Categories: Applications, Devices, Networking, Visualization

35 Panel Cylindrical Varrier Display
35 Panel Cylindrical Varrier Display

About

Optical Race
by Kathleen Ricker
Research editor, NCSA

It’s an accepted fact that, no matter how rapid the pace of technology development, the needs of industry and research and development will always be greater. Computational infrastructure such as the TeraGrid, in which middleware on large, fast machines based at supercomputing centers and universities across the nation is networked via fast Ethernet connections, already handles 40 gigabits of data per second.

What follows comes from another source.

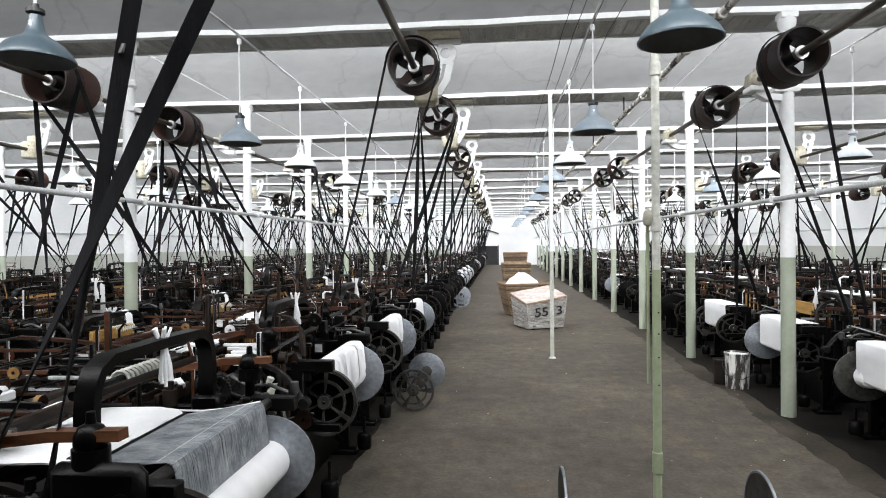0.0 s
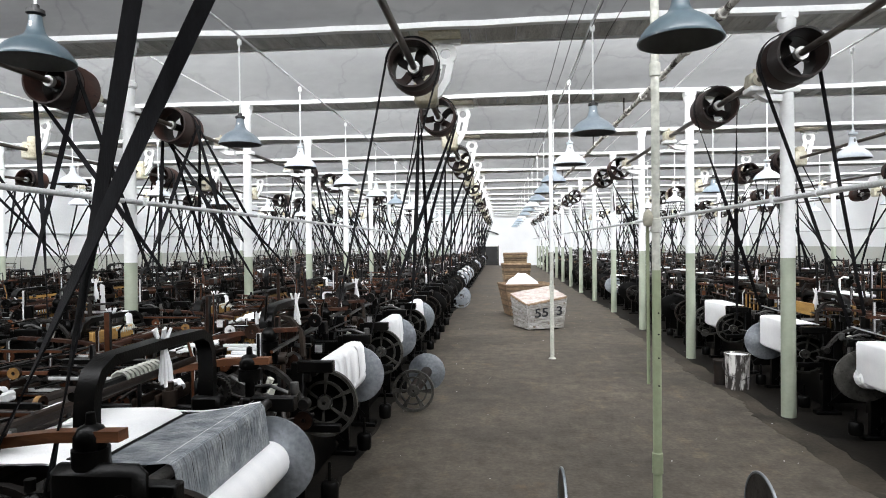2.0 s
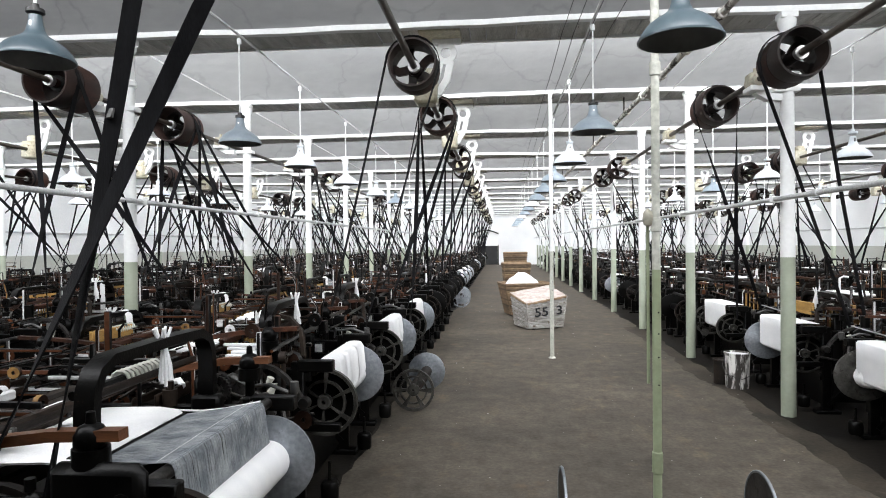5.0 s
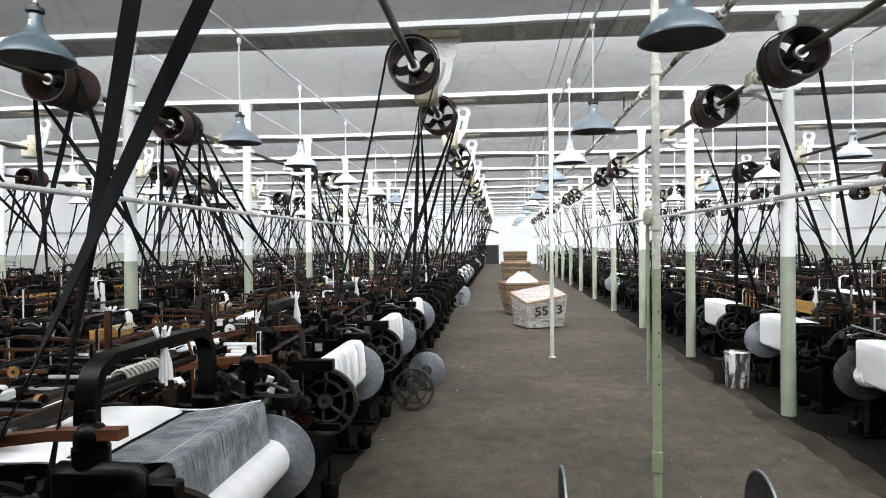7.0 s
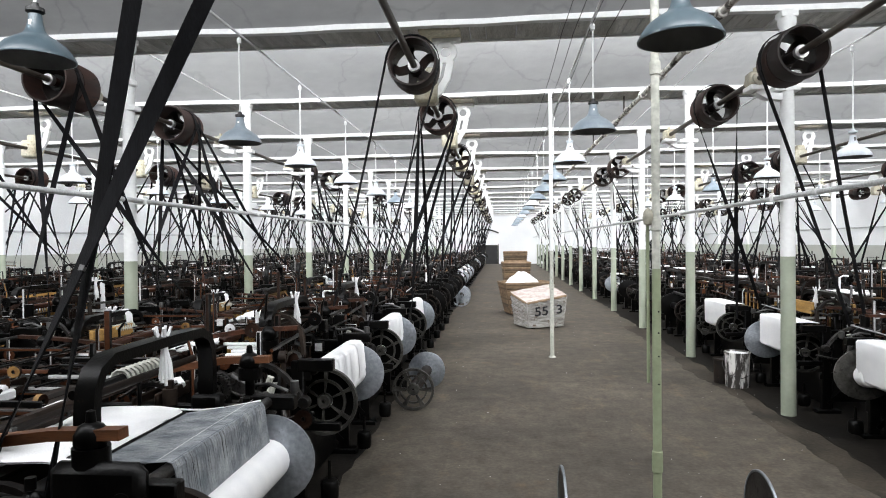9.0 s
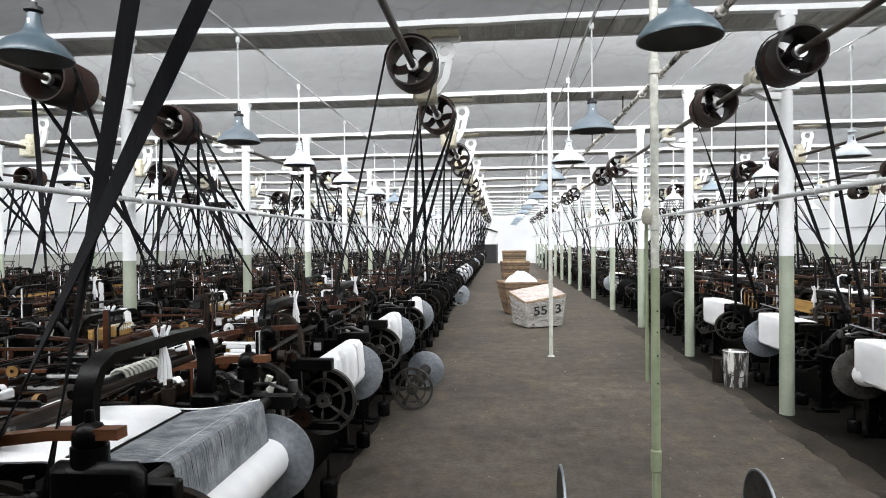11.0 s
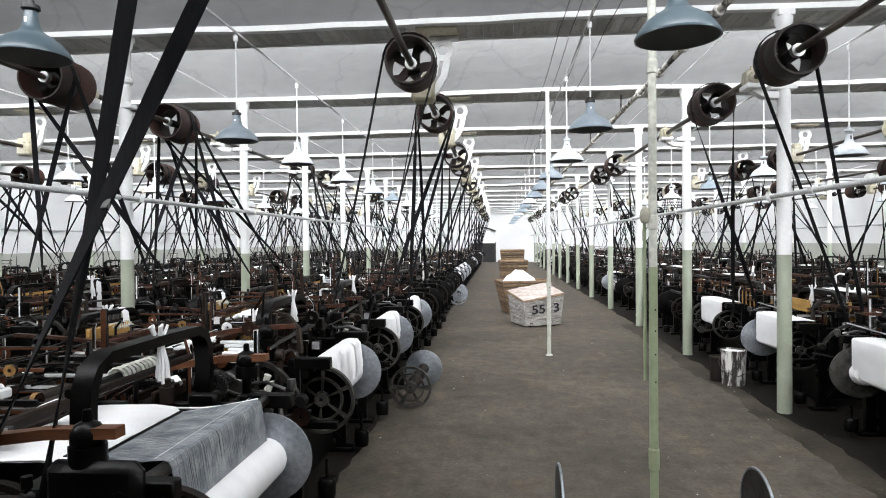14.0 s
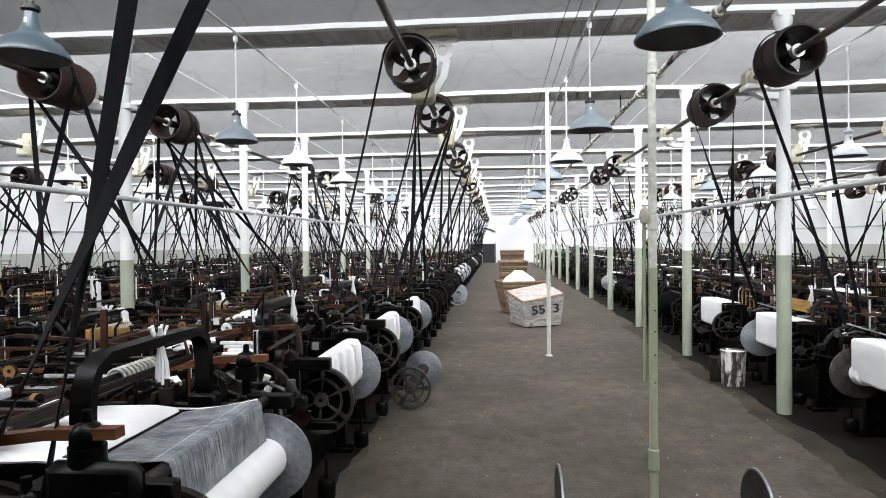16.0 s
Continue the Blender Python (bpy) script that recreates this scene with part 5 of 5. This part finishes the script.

But as Grid infrastructure grows, so do data needs - which are now in the range of terabytes. And researchers collaborating over large distances are more interested than ever in the possibility of real-time decision making, which would allow geographically remote groups to view and work simultaneously with the same large datasets or large-scale, high-resolution visualizations. Research communities such as environmental engineers and oceanographers - the latter heavily involved in Navy-supported research - have specific needs for technology that will make responding to environmental hazards and monitoring water supplies and other natural resources more efficient.

The OptIPuter is a computing paradigm in which dynamically controllable optical networks become the system bus that connects cluster computers as if they were giant peripherals in a planetary-scale computer. (The IP in OptIPuter refers to the fact that it uses Internet Protocol as the standard for data transmission.) Supported by National Science Foundation’s Information Technology Research (ITR) program, the OptIPuter aims to deliver the middleware and end-user software that will allow geoscientists and bioscientists to work with enormous data-sets in real-time over thousands of miles of fiber-optic cable that are part of an emerging Lambda Grid that connects sites like TRECC, NCSA, UCSD, and EVL at UIC.

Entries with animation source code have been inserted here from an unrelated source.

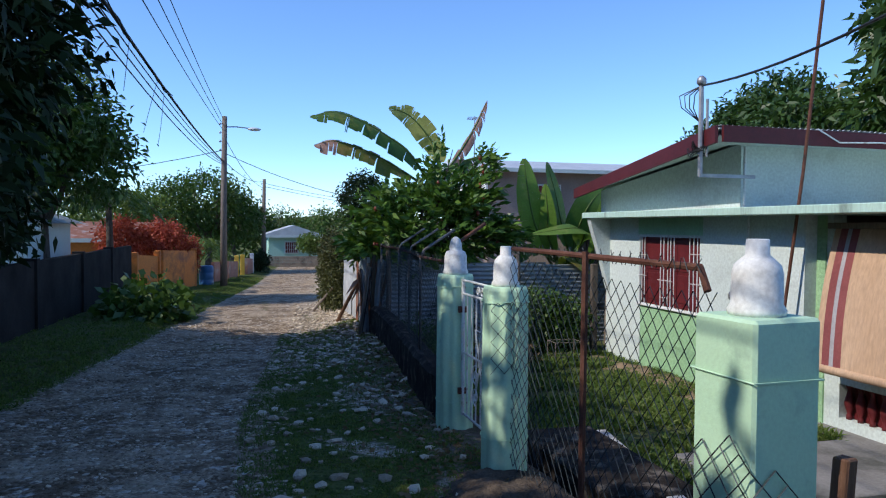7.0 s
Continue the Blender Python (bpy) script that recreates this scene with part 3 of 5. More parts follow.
rod = tagged(part("iron_rod", tube(bmesh.new(), [(4.26, 11.84, -0.5), (4.26, 11.7, 0.8), (4.28, 11.5, 2.2), (4.33, 11.3, 4.2), (4.36, 11.15, 6.6)], 0.017, 8), M["rust"]), "tall thin rusty iron rod leaning by the house", "rod")
wire_loose = tagged(part("loose_wire", tube(bmesh.new(), [(5.0, 12.1, 2.72), (5.3, 12.1, 2.58), (5.9, 12.1, 2.60), (6.5, 12.1, 2.55), (7.2, 11.6, 2.50), (7.8, 11.2, 2.5)], 0.009, 5), M["white_metal"]), "loose white wire under the roof edge", "wire")
cable("service_cable", sag((3.72, 12.45, 3.2), (0.55, 1.1, 4.55), 0.72, 24), 0.013, "twisted black service cable from the mast")


# ---- pillars ----
def finial(bm, profile, at):
    return lathe(bm, profile, at, 22)


BOTTLE = [(0.098, 0), (0.102, 0.02), (0.090, 0.04), (0.088, 0.15), (0.080, 0.18), (0.060, 0.20), (0.042, 0.215), (0.040, 0.27), (0.036, 0.273)]
BULLET = [(0.112, 0), (0.116, 0.02), (0.104, 0.045), (0.100, 0.16), (0.086, 0.19), (0.056, 0.205), (0.058, 0.225), (0.055, 0.26), (0.040, 0.295), (0.014, 0.318)]


def square_pillar(x, y, top, turn, profile, base, label, side=0.30):
    ob = thing("gate_pillar", label, "pillar", "mint pillars along the lane", at=(x, y, 0))
    ob.rotation_euler = (0, 0, radians(turn))
    s = side / 2
    part("shaft", boxes((-s, -s, base, s, s, top), bevel=0.012), M["mint"], ob)
    part("finial", finial(bmesh.new(), profile, (0, 0, top)), M["white"], ob, "whitewashed concrete finial", flat=False)
    w = s + 0.006
    pts = [(-w, -w, top - 0.21), (w, -w, top - 0.215), (w, w, top - 0.21), (-w, w, top - 0.205), (-w, -w, top - 0.21)]
    part("tie_wire", tube(bmesh.new(), pts, 0.004, 4), M["mint"], ob)
    return ob


def fluted_pillar(x, y, top, profile, base, label):
    ob = thing("gate_pillar", label, "pillar", "mint pillars along the lane", at=(x, y, 0))
    shaft = lathe(bmesh.new(), [(0.158, base), (0.158, base + 0.02), (0.152, top - 0.03), (0.142, top)], (0, 0, 0), 96, 0.05, 10)
    part("shaft", shaft, M["mint"], ob, flat=False)
    part("finial", finial(bmesh.new(), [(r * 0.94, z) for r, z in profile], (0, 0, top)), M["white"], ob, "whitewashed concrete finial", flat=False)
    bm = bmesh.new()
    for zz in (top - 0.10, base + 0.42):
        tube(bm, [(0.163 * math.cos(a), 0.163 * math.sin(a), zz + 0.006 * math.sin(3 * a)) for a in (i * math.pi / 12 for i in range(25))], 0.004, 4)
    part("tie_wire", bm, M["mint"], ob)
    return ob


square_pillar(0.86, 4.38, 1.285, 11, [(r * 0.84, z) for r, z in BULLET], -0.2, "square mint green pillar with bullet-shaped finial wound with dry vine")
square_pillar(0.51, 7.46, 1.285, 6, BOTTLE, -0.2, "square mint green pillar with white bottle-shaped finial")
fluted_pillar(0.46, 9.92, 1.19, BOTTLE, -0.25, "fluted mint green gate pillar with a broken-topped finial")
fluted_pillar(0.48, 11.2, 1.19, BULLET, -0.3, "fluted mint green gate pillar with bullet-shaped finial")

# brown concrete pillar at the start, with a paler patch of render
old = thing("concrete_pillar", "weathered dark concrete pillar with a patch of paler render", "pillar", at=(1.29, 2.42, 0))
old.rotation_euler = (0, 0, radians(4))
def rough_block(x0, y0, z0, x1, y1, z1, cuts, amount, seed):
    bm = boxes((x0, y0, z0, x1, y1, z1))
    bmesh.ops.subdivide_edges(bm, edges=bm.edges[:], cuts=cuts, use_grid_fill=True)
    for v in bm.verts:
        q = v.co * 9 + Vector((seed, 0, 0))
        v.co += Vector((noise.noise(q), noise.noise(q + Vector((0, 7, 0))), noise.noise(q + Vector((0, 0, 7))))) * amount
    return bm


part("shaft", rough_block(-0.17, -0.17, -0.2, 0.17, 0.17, 1.36, 14, 0.008, 1), M["concrete_brown"], old, "dark stained rough concrete")
part("cap", rough_block(-0.165, -0.175, 1.36, 0.182, 0.18, 1.415, 7, 0.014, 4), M["concrete_dark"], old, "crumbling blackened top")
edge = [(-0.105 + 0.022 * noise.noise((k * 0.9, 3, 1)) - 0.03 * smooth(0.2, 0.8, k / 16), -0.186, -0.2 + 1.60 * k / 16) for k in range(17)]
bm = boxes((-0.186, -0.17, -0.2, -0.168, 0.17, 1.40))
prism(bm, [(-0.186, -0.186, -0.2)] + edge + [(-0.186, -0.186, 1.40)], (0, 0.018, 0))
part("render_patch", bm, M["concrete"], old, "smooth paler cement render")

# pink picket fence beside it
pick = thing("picket_fence", "faded pink wooden picket fence beside the concrete pillar", "fence")
for k in range(9):
    bx, by = 1.60 + k * 0.125, 2.38 - k * 0.05
    bm = boxes((-0.05, -0.011, 0.08, 0.05, 0.011, 0.90 + 0.02 * rng.random()), bevel=0.004)
    bmesh.ops.transform(bm, matrix=pose(bx, by, 0, 0, rng.uniform(-1.5, 1.5), -22), verts=bm.verts[:])
    part("picket", bm, M["pink"], pick)
for zz in (0.3, 0.72):
    bm = boxes((0, -0.02, zz, 1.15, 0.02, zz + 0.06))
    bmesh.ops.transform(bm, matrix=pose(1.53, 2.44, 0, 0, 0, -22), verts=bm.verts[:])
    part("rail", bm, M["pink"], pick)

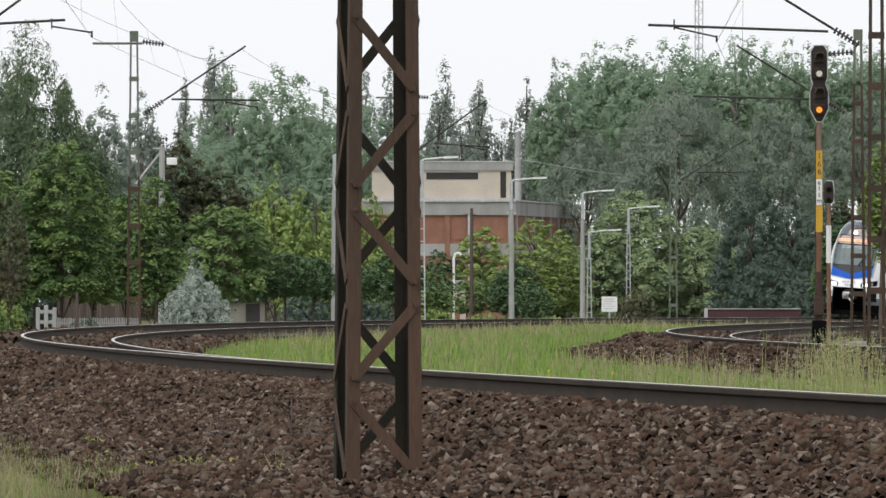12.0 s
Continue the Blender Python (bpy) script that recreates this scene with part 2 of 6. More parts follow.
# ---- mesh building ----
class Geo:
    """Points and faces of one mesh."""

    def __init__(self):
        self.v, self.f = [], []

    def add(self, verts, faces):
        k = len(self.v)
        self.v.extend(tuple(p) for p in verts)
        self.f.extend(tuple(i + k for i in q) for q in faces)
        return self

    def box(self, lo, hi, bevel=0.0):
        if bevel:
            return self.bevelled(lo, hi, bevel)
        (a, b, c), (d, e, f) = lo, hi
        return self.add([(a, b, c), (d, b, c), (d, e, c), (a, e, c), (a, b, f), (d, b, f), (d, e, f), (a, e, f)],
                        [(3, 2, 1, 0), (4, 5, 6, 7), (0, 1, 5, 4), (1, 2, 6, 5), (2, 3, 7, 6), (3, 0, 4, 7)])

    def bevelled(self, lo, hi, r):
        bm = bmesh.new()
        bmesh.ops.create_cube(bm, size=1)
        for p in bm.verts:
            p.co = Vector([(lo[i] + hi[i]) / 2 + p.co[i] * (hi[i] - lo[i]) for i in range(3)])
        bmesh.ops.bevel(bm, geom=bm.edges[:], offset=r, segments=2, affect="EDGES", profile=0.5)
        self.take(bm)
        return self

    def take(self, bm):
        bm.verts.index_update()
        self.add([p.co[:] for p in bm.verts], [[p.index for p in q.verts] for q in bm.faces])
        bm.free()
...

EVL is now partnering with TRECC to deploy new visualization and other user interface technologies at the TRECC facility in West Chicago. It’s a collaboration that’s been going on for three years now and that began with the installation of the Continuum at TRECC in 2001. “The Continuum is really the prototype for OptIPuter collaboration environments,” says Jason Leigh of EVL, who currently leads the project to make TRECC an OptIPuter node. “In other words, they should be extremely display-rich environments, with the ability to wallpaper a high-definition video stream and high-resolution visualization content, and to be able to work collaboratively with this data over distance.”